**What is needed:**
Locate each line below that includes "with" and reproduce it.

★ ★ ★ ★

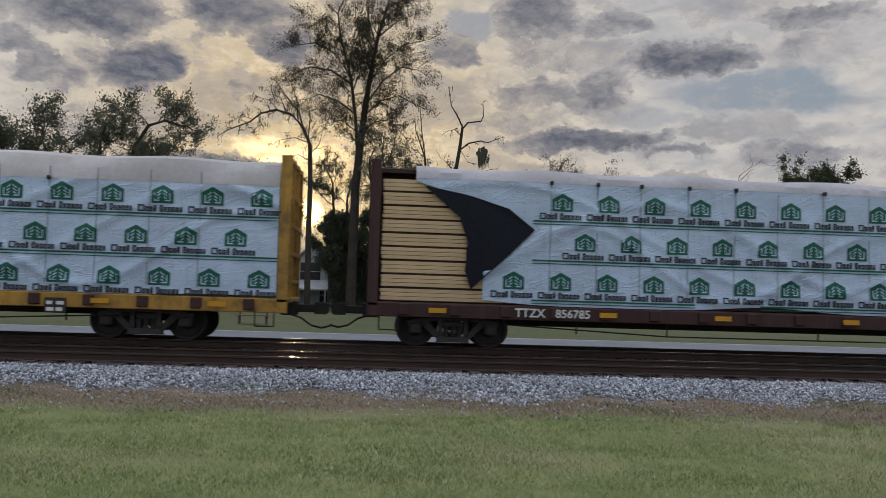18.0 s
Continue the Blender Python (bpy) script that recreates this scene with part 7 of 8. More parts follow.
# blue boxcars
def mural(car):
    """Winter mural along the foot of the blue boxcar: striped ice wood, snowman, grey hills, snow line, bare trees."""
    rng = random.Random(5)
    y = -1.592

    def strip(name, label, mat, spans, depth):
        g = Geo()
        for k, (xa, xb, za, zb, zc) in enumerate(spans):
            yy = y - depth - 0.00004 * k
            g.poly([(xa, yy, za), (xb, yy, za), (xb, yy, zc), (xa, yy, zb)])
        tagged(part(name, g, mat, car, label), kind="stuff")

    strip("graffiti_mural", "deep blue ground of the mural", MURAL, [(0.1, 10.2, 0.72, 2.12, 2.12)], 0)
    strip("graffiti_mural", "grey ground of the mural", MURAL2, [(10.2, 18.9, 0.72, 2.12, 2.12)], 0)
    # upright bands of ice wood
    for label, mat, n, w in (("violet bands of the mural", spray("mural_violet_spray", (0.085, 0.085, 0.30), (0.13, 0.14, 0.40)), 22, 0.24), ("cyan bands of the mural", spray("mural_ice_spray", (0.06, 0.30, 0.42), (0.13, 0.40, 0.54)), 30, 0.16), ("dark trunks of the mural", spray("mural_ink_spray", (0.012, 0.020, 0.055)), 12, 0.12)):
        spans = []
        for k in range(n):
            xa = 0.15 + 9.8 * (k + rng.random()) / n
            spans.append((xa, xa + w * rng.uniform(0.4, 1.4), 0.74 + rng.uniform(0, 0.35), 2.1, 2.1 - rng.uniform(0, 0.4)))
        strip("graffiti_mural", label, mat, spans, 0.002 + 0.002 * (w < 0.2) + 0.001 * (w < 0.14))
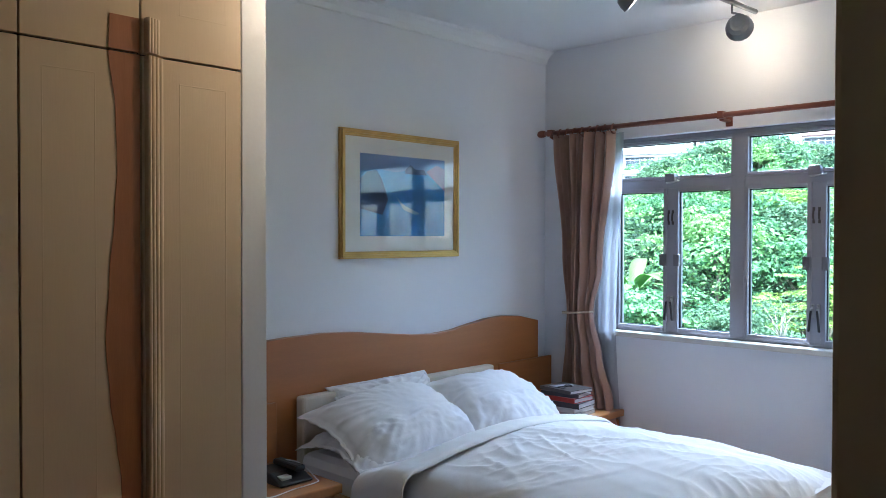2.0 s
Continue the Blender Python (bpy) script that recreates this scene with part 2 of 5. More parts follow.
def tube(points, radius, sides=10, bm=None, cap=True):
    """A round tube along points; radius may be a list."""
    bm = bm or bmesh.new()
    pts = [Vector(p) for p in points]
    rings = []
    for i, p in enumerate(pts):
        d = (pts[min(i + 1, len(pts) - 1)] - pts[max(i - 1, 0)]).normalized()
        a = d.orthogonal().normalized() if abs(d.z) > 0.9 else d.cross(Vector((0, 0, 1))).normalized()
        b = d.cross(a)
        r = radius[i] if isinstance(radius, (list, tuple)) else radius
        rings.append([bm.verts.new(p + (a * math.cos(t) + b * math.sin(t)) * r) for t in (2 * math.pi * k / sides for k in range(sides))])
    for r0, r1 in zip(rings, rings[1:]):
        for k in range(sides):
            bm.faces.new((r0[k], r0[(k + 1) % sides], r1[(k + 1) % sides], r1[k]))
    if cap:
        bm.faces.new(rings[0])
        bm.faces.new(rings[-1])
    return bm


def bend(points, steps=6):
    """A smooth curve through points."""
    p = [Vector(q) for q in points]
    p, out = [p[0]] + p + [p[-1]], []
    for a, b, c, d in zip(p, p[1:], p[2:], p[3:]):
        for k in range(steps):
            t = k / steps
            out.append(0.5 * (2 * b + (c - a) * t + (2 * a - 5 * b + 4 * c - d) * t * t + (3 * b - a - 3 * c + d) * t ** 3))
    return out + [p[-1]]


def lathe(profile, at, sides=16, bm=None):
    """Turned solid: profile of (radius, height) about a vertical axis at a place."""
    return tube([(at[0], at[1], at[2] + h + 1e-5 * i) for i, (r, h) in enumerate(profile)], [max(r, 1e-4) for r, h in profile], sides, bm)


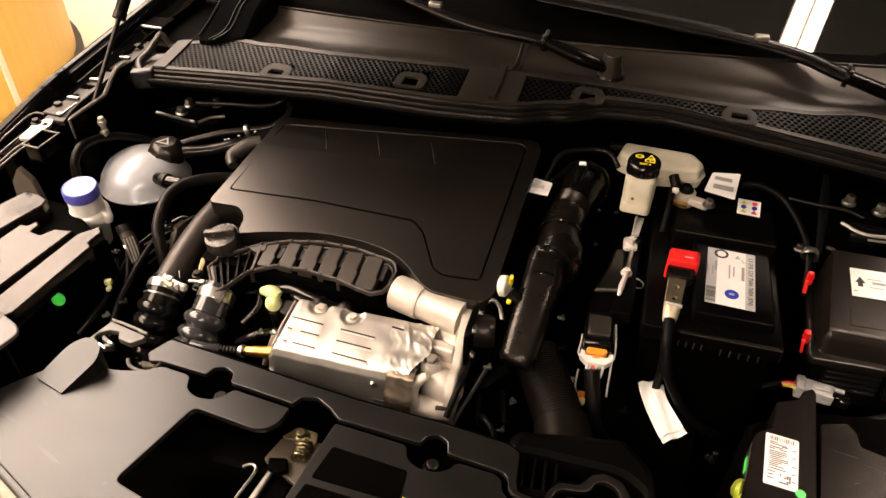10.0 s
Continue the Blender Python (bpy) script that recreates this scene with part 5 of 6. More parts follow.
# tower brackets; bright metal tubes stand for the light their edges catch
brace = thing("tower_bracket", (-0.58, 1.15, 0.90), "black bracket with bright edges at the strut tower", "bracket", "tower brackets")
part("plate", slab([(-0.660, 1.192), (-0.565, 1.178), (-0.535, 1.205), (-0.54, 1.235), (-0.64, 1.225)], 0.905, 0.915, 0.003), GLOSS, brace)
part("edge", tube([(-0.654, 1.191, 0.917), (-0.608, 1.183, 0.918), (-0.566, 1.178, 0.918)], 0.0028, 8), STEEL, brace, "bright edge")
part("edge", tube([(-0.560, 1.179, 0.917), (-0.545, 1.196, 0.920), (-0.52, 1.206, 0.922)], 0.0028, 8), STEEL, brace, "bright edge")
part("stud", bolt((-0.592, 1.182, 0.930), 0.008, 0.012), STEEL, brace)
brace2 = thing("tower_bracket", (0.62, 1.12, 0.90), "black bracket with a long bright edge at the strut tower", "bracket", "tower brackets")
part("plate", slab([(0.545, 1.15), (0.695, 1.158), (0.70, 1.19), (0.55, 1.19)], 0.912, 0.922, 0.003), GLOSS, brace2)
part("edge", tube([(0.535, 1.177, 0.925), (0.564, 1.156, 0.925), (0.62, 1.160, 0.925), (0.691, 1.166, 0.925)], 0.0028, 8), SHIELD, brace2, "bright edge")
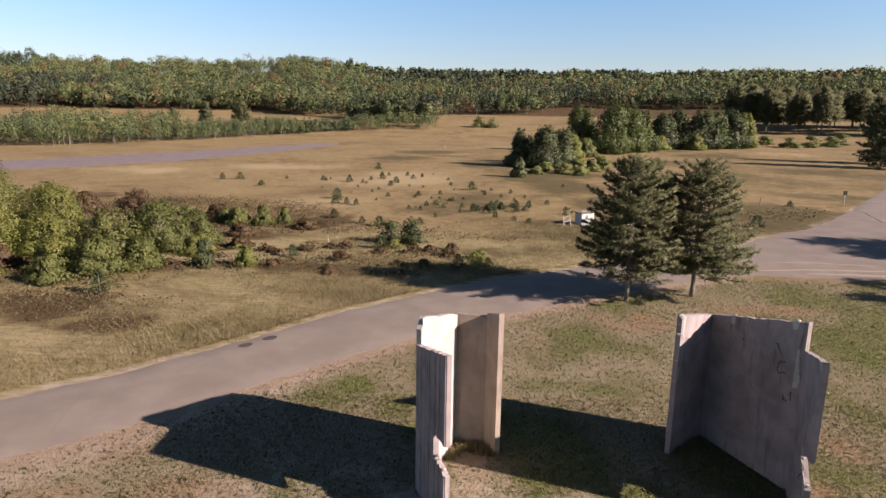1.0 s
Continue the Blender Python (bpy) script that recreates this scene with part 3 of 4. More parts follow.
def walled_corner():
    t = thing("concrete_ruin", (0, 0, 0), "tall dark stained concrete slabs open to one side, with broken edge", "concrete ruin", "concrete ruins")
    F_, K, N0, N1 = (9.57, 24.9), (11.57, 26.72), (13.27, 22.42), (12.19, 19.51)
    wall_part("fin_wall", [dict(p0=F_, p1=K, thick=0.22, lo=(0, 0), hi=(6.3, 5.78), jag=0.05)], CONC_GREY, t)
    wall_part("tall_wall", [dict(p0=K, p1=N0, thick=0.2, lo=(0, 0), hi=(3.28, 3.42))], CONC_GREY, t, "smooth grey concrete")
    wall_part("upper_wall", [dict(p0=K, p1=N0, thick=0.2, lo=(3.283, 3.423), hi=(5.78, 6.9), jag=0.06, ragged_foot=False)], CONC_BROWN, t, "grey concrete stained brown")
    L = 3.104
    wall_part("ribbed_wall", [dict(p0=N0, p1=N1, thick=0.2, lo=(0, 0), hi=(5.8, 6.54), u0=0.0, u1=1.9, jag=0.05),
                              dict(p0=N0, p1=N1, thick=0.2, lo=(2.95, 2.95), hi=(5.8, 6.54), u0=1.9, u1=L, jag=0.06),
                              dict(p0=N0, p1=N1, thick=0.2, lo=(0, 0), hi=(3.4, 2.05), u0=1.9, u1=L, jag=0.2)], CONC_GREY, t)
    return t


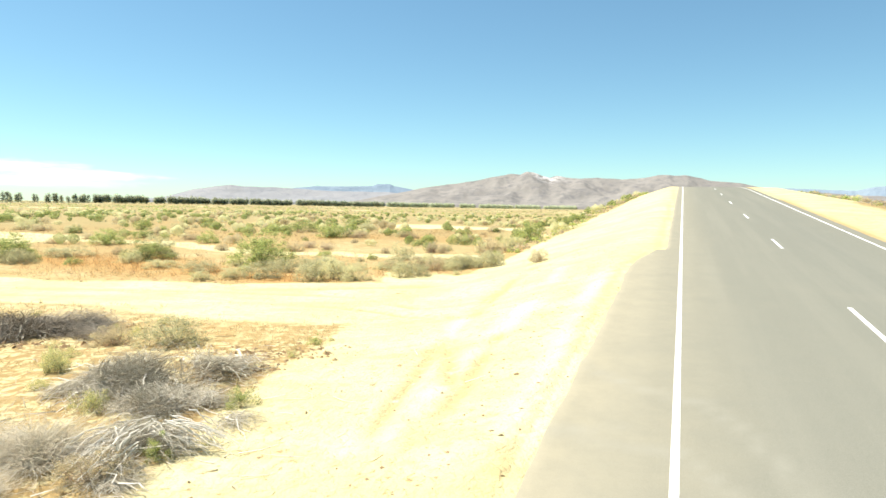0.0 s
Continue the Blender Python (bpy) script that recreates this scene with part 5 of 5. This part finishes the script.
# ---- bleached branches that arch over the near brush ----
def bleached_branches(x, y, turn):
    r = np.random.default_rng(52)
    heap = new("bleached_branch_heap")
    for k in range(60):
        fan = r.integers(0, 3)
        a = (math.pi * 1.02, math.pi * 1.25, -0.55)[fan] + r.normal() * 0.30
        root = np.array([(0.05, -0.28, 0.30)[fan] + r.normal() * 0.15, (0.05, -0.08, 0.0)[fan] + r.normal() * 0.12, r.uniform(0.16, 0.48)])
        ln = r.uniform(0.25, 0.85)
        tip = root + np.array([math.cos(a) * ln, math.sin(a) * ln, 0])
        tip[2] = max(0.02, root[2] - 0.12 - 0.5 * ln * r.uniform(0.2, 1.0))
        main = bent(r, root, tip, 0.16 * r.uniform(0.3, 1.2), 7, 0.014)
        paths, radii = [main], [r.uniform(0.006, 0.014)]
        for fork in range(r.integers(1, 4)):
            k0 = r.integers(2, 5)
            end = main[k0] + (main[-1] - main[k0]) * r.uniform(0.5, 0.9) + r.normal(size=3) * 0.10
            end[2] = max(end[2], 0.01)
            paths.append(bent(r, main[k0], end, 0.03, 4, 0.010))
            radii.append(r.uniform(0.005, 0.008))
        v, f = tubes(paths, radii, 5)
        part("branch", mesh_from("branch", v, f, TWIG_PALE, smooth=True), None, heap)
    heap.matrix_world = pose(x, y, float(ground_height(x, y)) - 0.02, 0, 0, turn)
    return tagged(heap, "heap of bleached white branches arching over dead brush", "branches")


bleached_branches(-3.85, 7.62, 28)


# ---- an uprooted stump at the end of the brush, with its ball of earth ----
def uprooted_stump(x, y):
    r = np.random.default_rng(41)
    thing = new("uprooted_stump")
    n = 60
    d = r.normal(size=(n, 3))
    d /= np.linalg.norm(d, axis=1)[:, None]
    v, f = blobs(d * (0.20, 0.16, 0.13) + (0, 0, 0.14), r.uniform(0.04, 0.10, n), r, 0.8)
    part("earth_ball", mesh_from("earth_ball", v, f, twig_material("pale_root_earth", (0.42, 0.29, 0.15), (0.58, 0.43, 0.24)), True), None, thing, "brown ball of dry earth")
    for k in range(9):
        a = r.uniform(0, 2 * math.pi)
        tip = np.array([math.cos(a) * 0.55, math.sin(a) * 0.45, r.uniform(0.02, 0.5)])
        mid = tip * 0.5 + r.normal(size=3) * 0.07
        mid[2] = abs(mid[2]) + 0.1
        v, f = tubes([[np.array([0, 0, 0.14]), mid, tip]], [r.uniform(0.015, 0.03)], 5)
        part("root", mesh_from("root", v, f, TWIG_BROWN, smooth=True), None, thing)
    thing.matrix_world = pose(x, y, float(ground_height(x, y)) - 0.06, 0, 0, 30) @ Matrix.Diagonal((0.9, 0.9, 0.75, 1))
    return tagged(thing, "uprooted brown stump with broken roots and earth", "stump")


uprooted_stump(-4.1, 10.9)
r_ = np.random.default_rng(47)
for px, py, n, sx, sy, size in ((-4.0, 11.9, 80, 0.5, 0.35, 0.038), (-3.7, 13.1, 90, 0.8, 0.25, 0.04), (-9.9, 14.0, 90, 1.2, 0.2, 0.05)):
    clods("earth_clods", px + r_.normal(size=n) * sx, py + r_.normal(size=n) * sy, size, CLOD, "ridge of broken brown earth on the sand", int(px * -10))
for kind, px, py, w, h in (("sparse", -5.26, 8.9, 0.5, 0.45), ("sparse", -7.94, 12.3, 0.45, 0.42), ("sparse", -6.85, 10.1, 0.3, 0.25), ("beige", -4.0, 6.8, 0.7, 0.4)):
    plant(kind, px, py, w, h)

★ ★ ★ ★

**Written answer:**
Continue the Blender Python (bpy) script that recreates this scene with part 7 of 8. More parts follow.
Continue the Blender Python (bpy) script that recreates this scene with part 2 of 5. More parts follow.
Continue the Blender Python (bpy) script that recreates this scene with part 5 of 6. More parts follow.
brace = thing("tower_bracket", (-0.58, 1.15, 0.90), "black bracket with bright edges at the strut tower", "bracket", "tower brackets")
brace2 = thing("tower_bracket", (0.62, 1.12, 0.90), "black bracket with a long bright edge at the strut tower", "bracket", "tower brackets")
Continue the Blender Python (bpy) script that recreates this scene with part 3 of 4. More parts follow.
    t = thing("concrete_ruin", (0, 0, 0), "tall dark stained concrete slabs open to one side, with broken edge", "concrete ruin", "concrete ruins")
Continue the Blender Python (bpy) script that recreates this scene with part 5 of 5. This part finishes the script.
# ---- an uprooted stump at the end of the brush, with its ball of earth ----
    return tagged(thing, "uprooted brown stump with broken roots and earth", "stump")